[Information given]:
______________________________

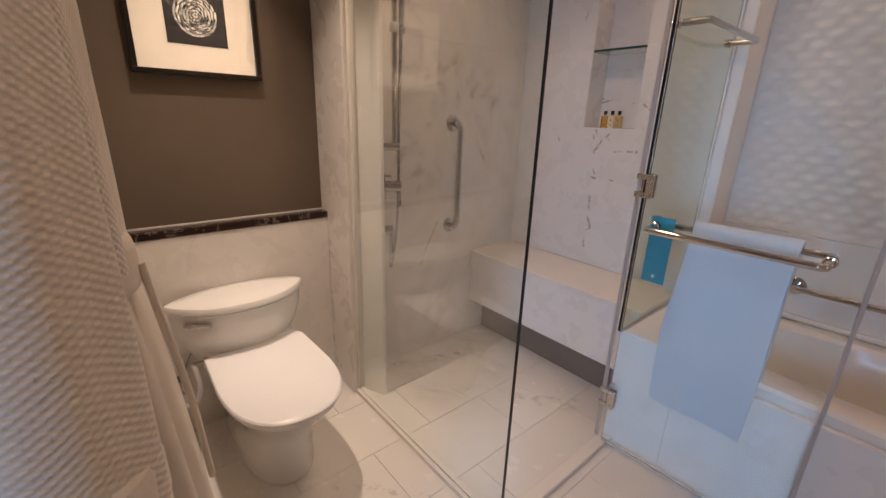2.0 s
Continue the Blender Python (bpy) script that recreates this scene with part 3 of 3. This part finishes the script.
on_valve("lever", tube([(VX, 0.074, VZ - 0.02), (VX - 0.002, 0.080, VZ - 0.092)], 0.0065, 12), M_CHROME, mix)
on_valve("diverter", tube([(VX, 0.006, VZ + 0.046), (VX, 0.040, VZ + 0.046)], 0.006, 12), M_CHROME, mix)

rain = thing("rain_shower_head", "round chrome rain shower head under the ceiling", "shower head")
RC = (0.44, 3.03)
part("disc", lathe([(0, 0.112), (0.004, 0.120), (0.012, 0.120), (0.020, 0.105), (0.032, 0.03)], (*RC, 2.282), (0, 0, 1), 56), M_CHROME, rain)
part("spray_face", lathe([(-0.0030, 0.104), (-0.0005, 0.112)], (*RC, 2.282), (0, 0, 1), 56), M_BRUSHED, rain, "perforated steel face")
part("arm", tube([(*RC, 2.31), (*RC, CEIL - 0.0005)], 0.011, 16), M_CHROME, rain)
part("rose", lathe([(0, 0.030), (0.008, 0.030)], (*RC, CEIL - 0.0085), (0, 0, 1), 28), M_CHROME, rain)
nozzles = bmesh.new()
for ring, count in ((0.025, 8), (0.05, 16), (0.075, 24), (0.097, 30)):
    for i in range(count):
        a = 2 * pi * i / count
        lathe([(-0.0018, 0.0017), (0, 0.0022)], (RC[0] + ring * cos(a), RC[1] + ring * sin(a), 2.2789), (0, 0, 1), 6, nozzles)
part("nozzles", nozzles, M_RUBBER, rain, "rubber nozzles")

shelf = thing("glass_shelf", "green-edged glass shelf across the shower niche", "shelf")
s = part("pane", box((NX0 + 0.001, Y1 + 0.004, 1.672), (NX1 - 0.001, NY - 0.001, 1.683)), M_SHELFGLASS, shelf, "", False)
part("front_edge", box((NX0 + 0.001, Y1 + 0.001, 1.672), (NX1 - 0.001, Y1 + 0.0038, 1.683)), M_GREENEDGE, shelf, "dark green polished edge", False)


# ---------------------------------------------------------------- bottles


def text_bm(words, height, width=None):
    """Upright mesh lettering, centred, facing -y, of the given letter height."""
    cu = bpy.data.curves.new("words", 'FONT')
    cu.body, cu.align_x, cu.size, cu.extrude, cu.resolution_u = words, 'CENTER', 1.0, 0.0, 3
    ob = new("words", cu)
    bpy.context.view_layer.update()
    me = bpy.data.meshes.new_from_object(ob.evaluated_get(bpy.context.evaluated_depsgraph_get()))
    bpy.data.objects.remove(ob)
    bm = bmesh.new()
    bm.from_mesh(me)
    bpy.data.meshes.remove(me)
    xs, ys = [v.co.x for v in bm.verts], [v.co.y for v in bm.verts]
    k = height / (max(ys) - min(ys))
    kx = width / (max(xs) - min(xs)) if width else k
    mx, my = (max(xs) + min(xs)) / 2, (max(ys) + min(ys)) / 2
    for v in bm.verts:
        v.co = Vector(((v.co.x - mx) * kx, 0, (v.co.y - my) * k))
    return bm


def bottle(x, y, turn, liquid, amp_mat, lines, label, w, base):
    t = thing("toiletry_bottle", label, "bottle", "toiletries in the niche")
    m = pose(x, y, base, 0, 0, turn) @ Matrix.Scale(1.09, 4)

    def put(name, bm, mat, lab="", smooth=True, par=None):
        bm.transform(m)
        return part(name, bm, mat, par or t, lab, smooth)

    hw, hd, H = w / 2, w / 2 * 0.92, 0.0535

    def sq(r, z, n=7):
        return superellipse(0, 0, hw * r, hd * r, z, n, 64)
    rings = [sq(0.93, 0.0004, 12), sq(0.985, 0.0012, 16), sq(0.995, 0.003, 18), sq(1.0, 0.012, 18), sq(1.0, H - 0.004, 18), sq(0.985, H - 0.0018, 16), sq(0.93, H, 10),
             superellipse(0, 0, 0.0078, 0.0078, H + 0.0022, 2.4, 64), superellipse(0, 0, 0.0070, 0.0070, H + 0.003, 2, 64)]
    body = put("body", ring_skin(rings), liquid)
    put("neck", lathe([(H + 0.0031, 0.0068), (H + 0.0062, 0.0068)], (0, 0, 0), (0, 0, 1), 28), M_NECK, "clear neck")
    put("collar", lathe([(H + 0.0062, 0.0082), (H + 0.0070, 0.0089), (H + 0.0080, 0.0082)], (0, 0, 0), (0, 0, 1), 28), M_NECK, "clear collar ring")
    prof = []
    z = H + 0.0082
    for i in range(4):
        prof += [(z, 0.0078), (z + 0.0006, 0.0074), (z + 0.0011, 0.0078)]
        z += 0.0014
    prof += [(z, 0.0079), (H + 0.0235, 0.0079), (H + 0.0245, 0.0080), (H + 0.0247, 0.0068)]
    put("cap", lathe(prof, (0, 0, 0), (0, 0, 1), 36), M_CAP, "ridged black flip cap")
    f = -hd - 0.0004
    for words, z, h, wd, mat in lines:
        bm = text_bm(words, h, wd) if words else box((-wd / 2, -0.0001, -h / 2), (wd / 2, 0.0001, h / 2))
        bm.transform(Matrix.Translation((0, f, z)))
        put("lettering", bm, mat, "printed lettering", False, body)
    return t


def lines(kind, sub, ink):
    return [("JASMIN", 0.0455, 0.0024, 0.0130, M_INK), ("&", 0.0365, 0.0115, None, ink), ("BERGAMOTE", 0.0270, 0.0025, 0.0185, M_INK),
            (kind, 0.0216, 0.0015, 0.0145 if len(kind) > 12 else 0.0115, M_INK), (sub, 0.0195, 0.0015, 0.0105, M_INK),
            ("", 0.0142, 0.0019, 0.0190, M_INK), ("", 0.0119, 0.0007, 0.0090, M_INK), ("50 ML - 1.7 OZ", 0.0082, 0.0017, 0.0120, M_INK)]


bottle(0.4064, 3.699, 8, M_AMBER, M_INKBLUE, lines("SHAMPOOING", "SHAMPOO", M_INKBLUE), "small square amber shampoo bottle with ridged black cap", 0.0285, NZ)
bottle(0.4448, 3.700, 6, M_CREAM, M_INK, lines("APRES-SHAMPOOING", "CONDITIONER", M_INK), "small square cream conditioner bottle with ridged black cap", 0.0265, NZ)
bottle(0.4828, 3.701, 4, M_GOLD, M_CAP, lines("DOUCHE PARFUMEE", "SHOWER GEL", M_CAP), "small square pale gold shower gel bottle with black cap", 0.0285, NZ)

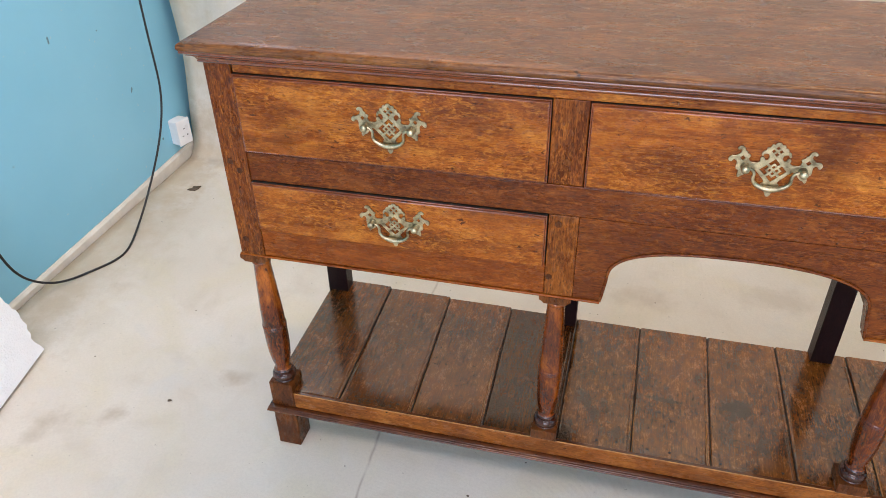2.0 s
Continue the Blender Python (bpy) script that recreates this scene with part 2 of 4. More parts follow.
def worn_board(name, deep, brown, gold, wear=0.85, chips=0.6, grime=0.75, scars=0.45, edge=0.09, rough=(0.12, 0.34), bump=0.32, coat=0.8, spec=0.5, tone=0.2, marks=(), sheen=(1.0, 0.85, 0.68), coat_ior=1.65):
    """A waxed shelf board, grain along y: torn golden wear over dark brown, grime in the hollows, cuts across the grain."""
    k = Nodes(name)
    fibre = k.noise(k.coords((480.0, 24.0, 480.0)), 1.0, 3.0, 0.65)
    region = k.noise(k.coords((9.0, 5.0, 9.0), 4.0), 1.0, 4.0, 0.6, 0.6)
    tear = k.noise(k.coords((58.0, 27.0, 58.0), 6.0), 1.0, 9.0, 0.78, 0.35)
    speck = k.noise(k.coords((330.0, 130.0, 330.0), 2.0), 1.0, 3.0, 0.65, 0.6)
    base = k.mix(k.ramp(fibre, [(0.34, 0.0), (0.62, 1.0)]), deep, brown)
    amount = k.math('ADD', k.math('ADD', k.math('MULTIPLY', tear, 0.38), k.math('MULTIPLY', region, 0.36)), k.math('ADD', k.math('MULTIPLY', fibre, 0.10), k.math('MULTIPLY', speck, 0.16)))
    worn = k.ramp(amount, [(0.5 - edge, 0.0), (0.5 + edge, 1.0)])
    base = k.mix(k.math('MULTIPLY', worn, wear), base, gold)
    chip = k.math('ADD', k.math('MULTIPLY', tear, 0.55), k.math('ADD', k.math('MULTIPLY', speck, 0.25), k.math('MULTIPLY', fibre, 0.20)))
    base = k.mix(k.math('MULTIPLY', k.ramp(chip, [(0.51, 0.0), (0.65, 1.0)]), chips), base, tuple(1.65 * c for c in gold))
    # grime that fills the hollows
    soot = k.math('ADD', k.math('MULTIPLY', k.noise(k.coords((40.0, 26.0, 40.0), 8.0), 1.0, 8.0, 0.78, 0.3), 0.58), k.math('MULTIPLY', k.noise(k.coords((14.0, 9.0, 14.0), 5.0), 1.0, 5.0, 0.65, 0.4), 0.42))
    dark_mask = k.ramp(soot, [(0.34, 1.0), (0.47, 0.0)])
    base = k.mix(k.math('MULTIPLY', dark_mask, grime), base, deep)
    base = k.mix(k.math('MULTIPLY', k.ramp(fibre, [(0.33, 1.0), (0.47, 0.0)]), 0.28), base, deep)
    # cuts across the grain, dark and pale
    cut = k.ramp(k.noise(k.coords((42.0, 420.0, 42.0)), 1.0, 3.0, 0.6, 0.8), [(0.61, 0.0), (0.68, 1.0)])
    base = k.mix(k.math('MULTIPLY', cut, scars), base, tuple(0.4 * c for c in deep))
    pale = k.ramp(k.noise(k.coords((38.0, 380.0, 38.0), 3.0), 1.0, 3.0, 0.6, 0.8), [(0.64, 0.0), (0.71, 1.0)])
    base = k.mix(k.math('MULTIPLY', pale, scars * 0.7), base, gold)
    info = k.add("ShaderNodeObjectInfo")
    gain = k.add("ShaderNodeVectorMath", operation='SCALE')
    k.link(base, gain.inputs[0])
    k.link(k.math('ADD', k.math('MULTIPLY', info.outputs["Random"], tone * 2), 1.0 - tone), gain.inputs["Scale"])
    base = gain.outputs[0]
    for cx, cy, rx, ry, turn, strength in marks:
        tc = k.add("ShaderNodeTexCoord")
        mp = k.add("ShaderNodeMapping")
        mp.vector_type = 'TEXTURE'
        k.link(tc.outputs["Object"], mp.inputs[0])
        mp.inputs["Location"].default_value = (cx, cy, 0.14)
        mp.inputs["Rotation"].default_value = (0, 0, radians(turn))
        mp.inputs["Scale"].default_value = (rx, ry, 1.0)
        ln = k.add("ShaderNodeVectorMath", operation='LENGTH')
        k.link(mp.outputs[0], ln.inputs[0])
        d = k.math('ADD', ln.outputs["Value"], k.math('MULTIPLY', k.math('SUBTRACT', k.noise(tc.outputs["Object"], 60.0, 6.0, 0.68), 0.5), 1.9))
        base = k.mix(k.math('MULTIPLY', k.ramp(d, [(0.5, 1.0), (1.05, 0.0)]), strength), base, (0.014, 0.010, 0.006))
    pit = k.ramp(k.noise(k.coords((210.0, 130.0, 210.0)), 1.0, 2.0, 0.5), [(0.66, 0.0), (0.72, 1.0)])
    base = k.mix(k.math('MULTIPLY', pit, 0.6), base, tuple(0.4 * c for c in deep))
    r = k.ramp(k.math('ADD', k.math('MULTIPLY', tear, 0.6), k.math('MULTIPLY', speck, 0.4)), [(0.36, rough[0]), (0.64, rough[1])])
    height = k.math('SUBTRACT', k.math('ADD', k.math('MULTIPLY', fibre, 0.35), k.math('MULTIPLY', tear, 1.1)), k.math('ADD', k.math('MULTIPLY', pit, 0.9), k.math('MULTIPLY', cut, 0.7)))
    height = k.math('ADD', height, k.math('MULTIPLY', k.noise(k.coords((34.0, 14.0, 34.0)), 1.0, 3.0), 2.4))
    k.bsdf.inputs["Specular IOR Level"].default_value = spec
    k.bsdf.inputs["Specular Tint"].default_value = (*sheen, 1)
    k.bsdf.inputs["Coat IOR"].default_value = coat_ior
    return k.finish(base, r, 0.0, height, bump, 0.0014, coat, rough[0] * 0.9)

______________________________

[Exercise aim]: Set down exactly the lines from the line that contains "finishes the script." to the line that contains "0.006, 12), M_CHROME, mix)", both lines included, and nothing more.

[Final result]:
Continue the Blender Python (bpy) script that recreates this scene with part 3 of 3. This part finishes the script.
on_valve("lever", tube([(VX, 0.074, VZ - 0.02), (VX - 0.002, 0.080, VZ - 0.092)], 0.0065, 12), M_CHROME, mix)
on_valve("diverter", tube([(VX, 0.006, VZ + 0.046), (VX, 0.040, VZ + 0.046)], 0.006, 12), M_CHROME, mix)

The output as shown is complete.